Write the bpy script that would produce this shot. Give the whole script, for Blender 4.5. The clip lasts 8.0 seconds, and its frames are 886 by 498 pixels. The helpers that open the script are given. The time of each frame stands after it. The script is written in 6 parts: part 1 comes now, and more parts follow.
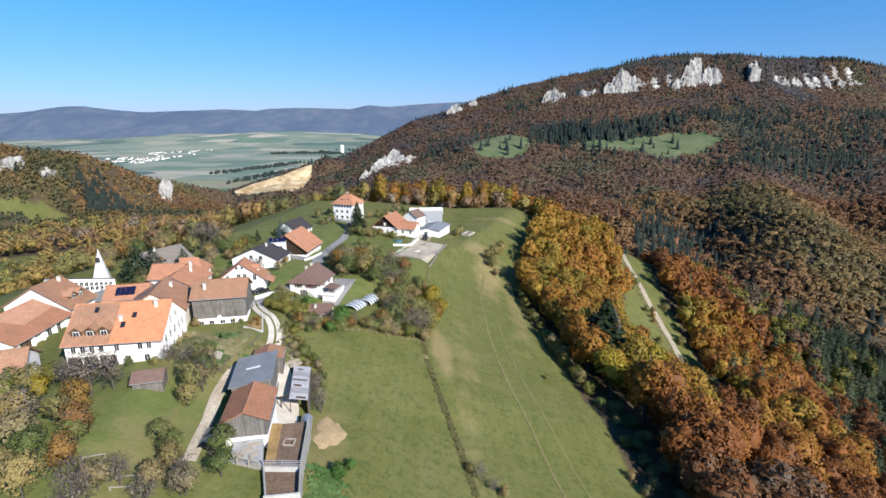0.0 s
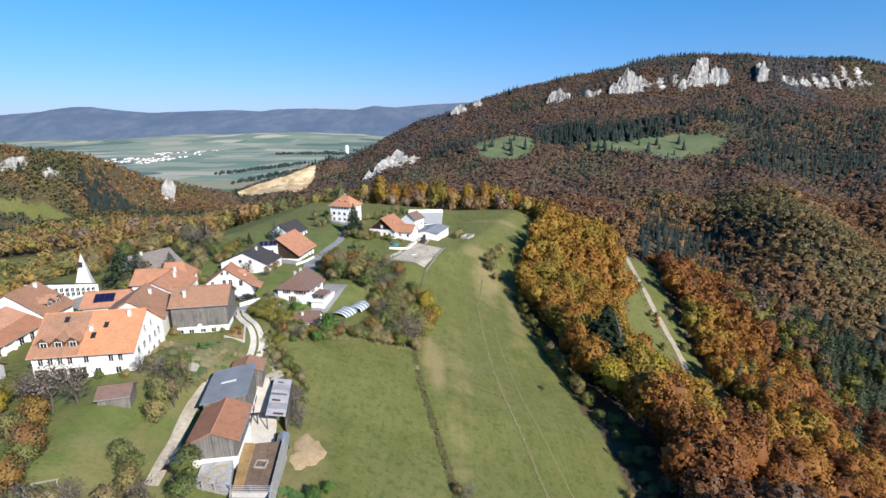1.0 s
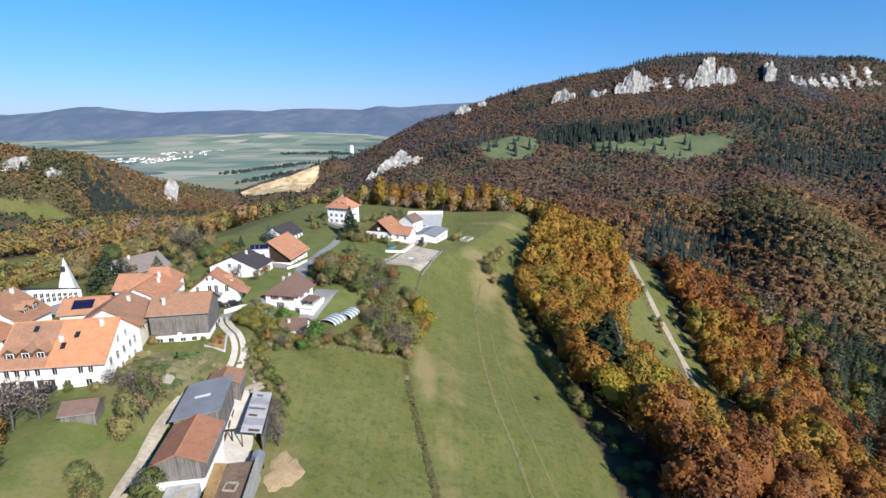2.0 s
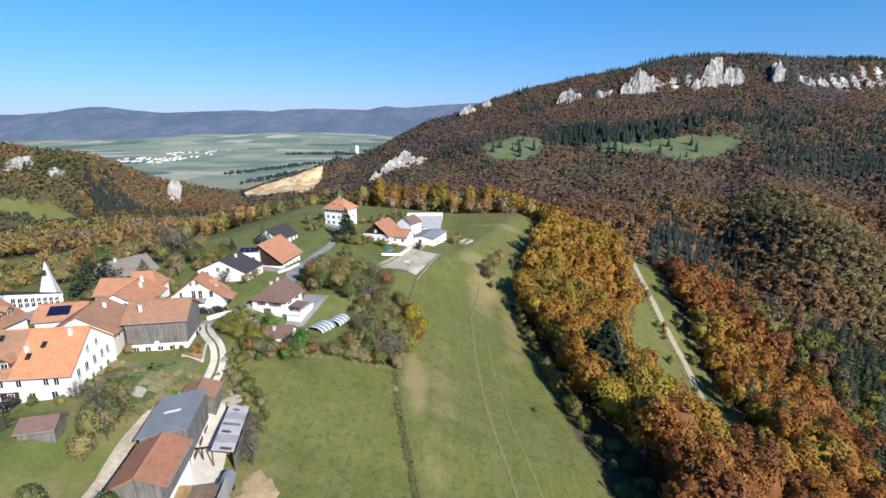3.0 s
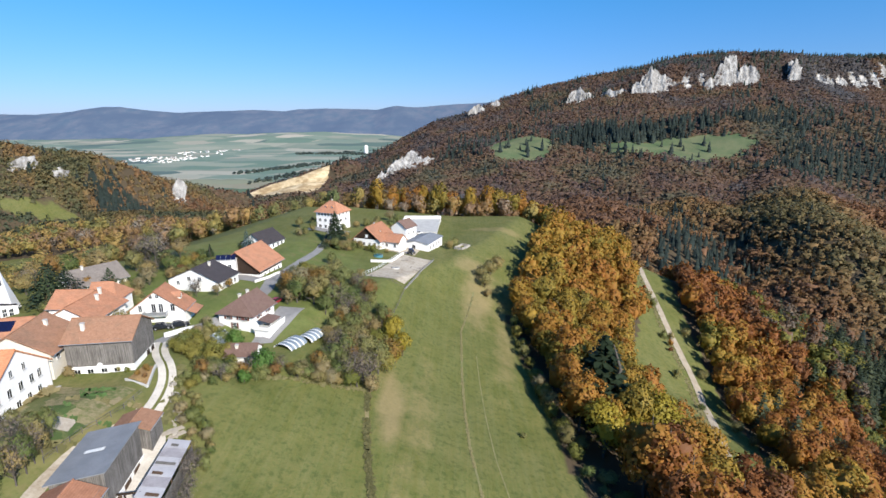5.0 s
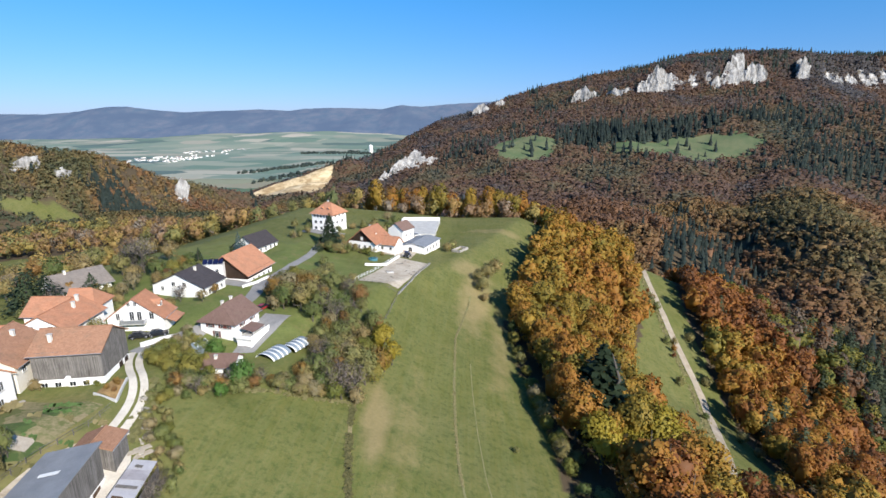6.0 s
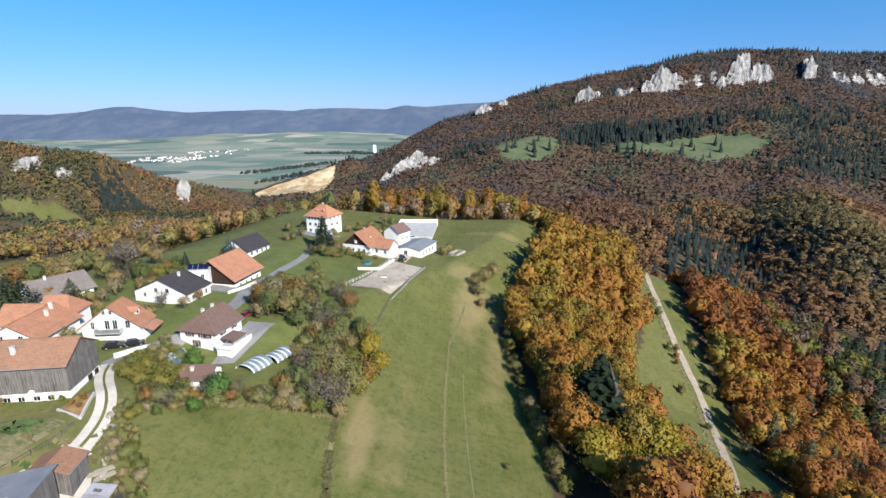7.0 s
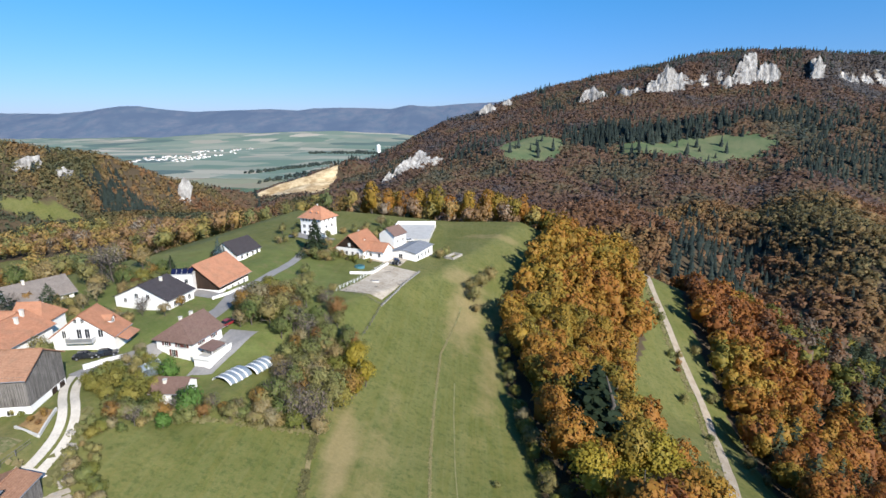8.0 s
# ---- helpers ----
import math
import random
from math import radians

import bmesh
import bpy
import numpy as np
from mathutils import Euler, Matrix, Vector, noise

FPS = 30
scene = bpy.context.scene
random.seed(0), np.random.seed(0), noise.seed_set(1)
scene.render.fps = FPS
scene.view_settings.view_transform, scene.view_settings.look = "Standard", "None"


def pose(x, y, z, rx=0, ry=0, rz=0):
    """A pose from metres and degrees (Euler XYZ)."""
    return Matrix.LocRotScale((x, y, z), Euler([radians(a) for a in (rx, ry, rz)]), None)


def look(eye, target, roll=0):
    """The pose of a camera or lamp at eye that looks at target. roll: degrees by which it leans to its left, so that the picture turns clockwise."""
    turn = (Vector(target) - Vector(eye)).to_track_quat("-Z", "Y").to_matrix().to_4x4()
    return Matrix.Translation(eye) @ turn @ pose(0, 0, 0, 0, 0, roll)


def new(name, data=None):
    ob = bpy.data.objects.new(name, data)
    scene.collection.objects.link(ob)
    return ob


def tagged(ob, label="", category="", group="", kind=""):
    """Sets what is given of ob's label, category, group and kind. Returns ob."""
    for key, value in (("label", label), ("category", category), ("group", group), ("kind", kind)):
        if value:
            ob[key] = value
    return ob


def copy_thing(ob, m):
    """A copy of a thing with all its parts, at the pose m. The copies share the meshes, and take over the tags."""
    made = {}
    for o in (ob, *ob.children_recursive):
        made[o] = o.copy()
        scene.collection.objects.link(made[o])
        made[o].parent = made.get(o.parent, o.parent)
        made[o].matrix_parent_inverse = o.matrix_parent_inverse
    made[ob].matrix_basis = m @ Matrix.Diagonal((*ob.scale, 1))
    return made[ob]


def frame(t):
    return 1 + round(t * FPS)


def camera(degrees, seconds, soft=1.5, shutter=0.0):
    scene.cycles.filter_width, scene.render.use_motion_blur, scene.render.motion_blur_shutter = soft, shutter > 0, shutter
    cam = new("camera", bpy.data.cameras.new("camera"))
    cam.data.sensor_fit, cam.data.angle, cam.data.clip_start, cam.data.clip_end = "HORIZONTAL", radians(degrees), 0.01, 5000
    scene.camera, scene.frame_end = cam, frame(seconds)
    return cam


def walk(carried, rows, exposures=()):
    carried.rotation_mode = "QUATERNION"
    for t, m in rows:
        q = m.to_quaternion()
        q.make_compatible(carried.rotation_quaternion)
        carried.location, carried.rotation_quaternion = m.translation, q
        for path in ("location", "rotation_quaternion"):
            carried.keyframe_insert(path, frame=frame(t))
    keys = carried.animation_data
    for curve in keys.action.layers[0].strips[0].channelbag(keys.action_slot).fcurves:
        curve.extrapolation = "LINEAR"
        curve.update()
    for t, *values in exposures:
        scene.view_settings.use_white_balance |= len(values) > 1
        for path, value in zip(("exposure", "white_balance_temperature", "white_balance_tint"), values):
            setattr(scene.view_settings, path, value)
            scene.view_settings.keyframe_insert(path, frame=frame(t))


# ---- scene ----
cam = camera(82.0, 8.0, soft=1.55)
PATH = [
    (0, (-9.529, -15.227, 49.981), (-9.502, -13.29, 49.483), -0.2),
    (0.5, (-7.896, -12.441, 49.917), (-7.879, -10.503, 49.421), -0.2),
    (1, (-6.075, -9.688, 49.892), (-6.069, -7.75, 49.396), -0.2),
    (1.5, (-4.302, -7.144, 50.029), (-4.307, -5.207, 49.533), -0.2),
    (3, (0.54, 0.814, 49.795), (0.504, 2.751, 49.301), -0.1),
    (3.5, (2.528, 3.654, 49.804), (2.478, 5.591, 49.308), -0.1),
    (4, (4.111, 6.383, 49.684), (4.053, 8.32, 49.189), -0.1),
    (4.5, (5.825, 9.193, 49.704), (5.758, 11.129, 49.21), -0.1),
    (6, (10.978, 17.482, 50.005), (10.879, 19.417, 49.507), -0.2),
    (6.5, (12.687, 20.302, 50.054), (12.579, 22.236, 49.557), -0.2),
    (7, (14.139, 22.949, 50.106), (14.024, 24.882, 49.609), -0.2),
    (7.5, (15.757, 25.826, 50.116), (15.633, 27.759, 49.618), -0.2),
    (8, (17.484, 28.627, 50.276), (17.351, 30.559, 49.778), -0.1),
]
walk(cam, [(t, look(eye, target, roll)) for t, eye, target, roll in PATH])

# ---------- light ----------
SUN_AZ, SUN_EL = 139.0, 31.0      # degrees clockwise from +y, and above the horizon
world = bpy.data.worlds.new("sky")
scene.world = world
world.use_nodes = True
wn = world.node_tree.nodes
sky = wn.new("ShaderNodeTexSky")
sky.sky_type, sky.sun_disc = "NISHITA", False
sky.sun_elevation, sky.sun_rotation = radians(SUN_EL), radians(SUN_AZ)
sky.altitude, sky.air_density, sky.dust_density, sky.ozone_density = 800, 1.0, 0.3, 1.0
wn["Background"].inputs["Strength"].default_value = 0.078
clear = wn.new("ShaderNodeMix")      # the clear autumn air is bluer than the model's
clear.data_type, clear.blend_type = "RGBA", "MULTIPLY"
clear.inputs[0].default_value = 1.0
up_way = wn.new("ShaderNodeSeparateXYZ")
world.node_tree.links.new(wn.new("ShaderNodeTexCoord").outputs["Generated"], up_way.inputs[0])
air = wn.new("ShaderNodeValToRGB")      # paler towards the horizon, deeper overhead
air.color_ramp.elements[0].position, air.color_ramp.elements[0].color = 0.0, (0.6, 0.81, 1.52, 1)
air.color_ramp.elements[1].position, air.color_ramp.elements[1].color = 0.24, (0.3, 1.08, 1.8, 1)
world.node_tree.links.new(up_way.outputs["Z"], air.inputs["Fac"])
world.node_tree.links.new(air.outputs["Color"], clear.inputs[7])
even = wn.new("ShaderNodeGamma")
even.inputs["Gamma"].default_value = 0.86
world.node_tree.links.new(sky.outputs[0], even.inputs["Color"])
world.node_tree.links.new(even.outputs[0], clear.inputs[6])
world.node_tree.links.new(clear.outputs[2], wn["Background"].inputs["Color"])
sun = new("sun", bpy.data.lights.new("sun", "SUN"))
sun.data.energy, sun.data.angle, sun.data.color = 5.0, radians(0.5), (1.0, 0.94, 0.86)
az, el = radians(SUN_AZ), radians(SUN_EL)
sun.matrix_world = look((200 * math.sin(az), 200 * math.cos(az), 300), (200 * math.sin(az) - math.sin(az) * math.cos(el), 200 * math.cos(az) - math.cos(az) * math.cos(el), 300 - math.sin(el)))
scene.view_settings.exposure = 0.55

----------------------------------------

● Required work:
Output an exact copy of the material, with the pictures removed.

● Expected answer:
Write the bpy script that would produce this shot. Give the whole script, for Blender 4.5. The clip lasts 8.0 seconds, and its frames are 886 by 498 pixels. The helpers that open the script are given. The time of each frame stands after it. The script is written in 6 parts: part 1 comes now, and more parts follow.
0.0 s
1.0 s
2.0 s
3.0 s
5.0 s
6.0 s
7.0 s
8.0 s
# ---- helpers ----
import math
import random
from math import radians

import bmesh
import bpy
import numpy as np
from mathutils import Euler, Matrix, Vector, noise

FPS = 30
scene = bpy.context.scene
random.seed(0), np.random.seed(0), noise.seed_set(1)
scene.render.fps = FPS
scene.view_settings.view_transform, scene.view_settings.look = "Standard", "None"


def pose(x, y, z, rx=0, ry=0, rz=0):
    """A pose from metres and degrees (Euler XYZ)."""
    return Matrix.LocRotScale((x, y, z), Euler([radians(a) for a in (rx, ry, rz)]), None)


def look(eye, target, roll=0):
    """The pose of a camera or lamp at eye that looks at target. roll: degrees by which it leans to its left, so that the picture turns clockwise."""
    turn = (Vector(target) - Vector(eye)).to_track_quat("-Z", "Y").to_matrix().to_4x4()
    return Matrix.Translation(eye) @ turn @ pose(0, 0, 0, 0, 0, roll)


def new(name, data=None):
    ob = bpy.data.objects.new(name, data)
    scene.collection.objects.link(ob)
    return ob


def tagged(ob, label="", category="", group="", kind=""):
    """Sets what is given of ob's label, category, group and kind. Returns ob."""
    for key, value in (("label", label), ("category", category), ("group", group), ("kind", kind)):
        if value:
            ob[key] = value
    return ob


def copy_thing(ob, m):
    """A copy of a thing with all its parts, at the pose m. The copies share the meshes, and take over the tags."""
    made = {}
    for o in (ob, *ob.children_recursive):
        made[o] = o.copy()
        scene.collection.objects.link(made[o])
        made[o].parent = made.get(o.parent, o.parent)
        made[o].matrix_parent_inverse = o.matrix_parent_inverse
    made[ob].matrix_basis = m @ Matrix.Diagonal((*ob.scale, 1))
    return made[ob]


def frame(t):
    return 1 + round(t * FPS)


def camera(degrees, seconds, soft=1.5, shutter=0.0):
    scene.cycles.filter_width, scene.render.use_motion_blur, scene.render.motion_blur_shutter = soft, shutter > 0, shutter
    cam = new("camera", bpy.data.cameras.new("camera"))
    cam.data.sensor_fit, cam.data.angle, cam.data.clip_start, cam.data.clip_end = "HORIZONTAL", radians(degrees), 0.01, 5000
    scene.camera, scene.frame_end = cam, frame(seconds)
    return cam


def walk(carried, rows, exposures=()):
    carried.rotation_mode = "QUATERNION"
    for t, m in rows:
        q = m.to_quaternion()
        q.make_compatible(carried.rotation_quaternion)
        carried.location, carried.rotation_quaternion = m.translation, q
        for path in ("location", "rotation_quaternion"):
            carried.keyframe_insert(path, frame=frame(t))
    keys = carried.animation_data
    for curve in keys.action.layers[0].strips[0].channelbag(keys.action_slot).fcurves:
        curve.extrapolation = "LINEAR"
        curve.update()
    for t, *values in exposures:
        scene.view_settings.use_white_balance |= len(values) > 1
        for path, value in zip(("exposure", "white_balance_temperature", "white_balance_tint"), values):
            setattr(scene.view_settings, path, value)
            scene.view_settings.keyframe_insert(path, frame=frame(t))


# ---- scene ----
cam = camera(82.0, 8.0, soft=1.55)
PATH = [
    (0, (-9.529, -15.227, 49.981), (-9.502, -13.29, 49.483), -0.2),
    (0.5, (-7.896, -12.441, 49.917), (-7.879, -10.503, 49.421), -0.2),
    (1, (-6.075, -9.688, 49.892), (-6.069, -7.75, 49.396), -0.2),
    (1.5, (-4.302, -7.144, 50.029), (-4.307, -5.207, 49.533), -0.2),
    (3, (0.54, 0.814, 49.795), (0.504, 2.751, 49.301), -0.1),
    (3.5, (2.528, 3.654, 49.804), (2.478, 5.591, 49.308), -0.1),
    (4, (4.111, 6.383, 49.684), (4.053, 8.32, 49.189), -0.1),
    (4.5, (5.825, 9.193, 49.704), (5.758, 11.129, 49.21), -0.1),
    (6, (10.978, 17.482, 50.005), (10.879, 19.417, 49.507), -0.2),
    (6.5, (12.687, 20.302, 50.054), (12.579, 22.236, 49.557), -0.2),
    (7, (14.139, 22.949, 50.106), (14.024, 24.882, 49.609), -0.2),
    (7.5, (15.757, 25.826, 50.116), (15.633, 27.759, 49.618), -0.2),
    (8, (17.484, 28.627, 50.276), (17.351, 30.559, 49.778), -0.1),
]
walk(cam, [(t, look(eye, target, roll)) for t, eye, target, roll in PATH])

# ---------- light ----------
SUN_AZ, SUN_EL = 139.0, 31.0      # degrees clockwise from +y, and above the horizon
world = bpy.data.worlds.new("sky")
scene.world = world
world.use_nodes = True
wn = world.node_tree.nodes
sky = wn.new("ShaderNodeTexSky")
sky.sky_type, sky.sun_disc = "NISHITA", False
sky.sun_elevation, sky.sun_rotation = radians(SUN_EL), radians(SUN_AZ)
sky.altitude, sky.air_density, sky.dust_density, sky.ozone_density = 800, 1.0, 0.3, 1.0
wn["Background"].inputs["Strength"].default_value = 0.078
clear = wn.new("ShaderNodeMix")      # the clear autumn air is bluer than the model's
clear.data_type, clear.blend_type = "RGBA", "MULTIPLY"
clear.inputs[0].default_value = 1.0
up_way = wn.new("ShaderNodeSeparateXYZ")
world.node_tree.links.new(wn.new("ShaderNodeTexCoord").outputs["Generated"], up_way.inputs[0])
air = wn.new("ShaderNodeValToRGB")      # paler towards the horizon, deeper overhead
air.color_ramp.elements[0].position, air.color_ramp.elements[0].color = 0.0, (0.6, 0.81, 1.52, 1)
air.color_ramp.elements[1].position, air.color_ramp.elements[1].color = 0.24, (0.3, 1.08, 1.8, 1)
world.node_tree.links.new(up_way.outputs["Z"], air.inputs["Fac"])
world.node_tree.links.new(air.outputs["Color"], clear.inputs[7])
even = wn.new("ShaderNodeGamma")
even.inputs["Gamma"].default_value = 0.86
world.node_tree.links.new(sky.outputs[0], even.inputs["Color"])
world.node_tree.links.new(even.outputs[0], clear.inputs[6])
world.node_tree.links.new(clear.outputs[2], wn["Background"].inputs["Color"])
sun = new("sun", bpy.data.lights.new("sun", "SUN"))
sun.data.energy, sun.data.angle, sun.data.color = 5.0, radians(0.5), (1.0, 0.94, 0.86)
az, el = radians(SUN_AZ), radians(SUN_EL)
sun.matrix_world = look((200 * math.sin(az), 200 * math.cos(az), 300), (200 * math.sin(az) - math.sin(az) * math.cos(el), 200 * math.cos(az) - math.cos(az) * math.cos(el), 300 - math.sin(el)))
scene.view_settings.exposure = 0.55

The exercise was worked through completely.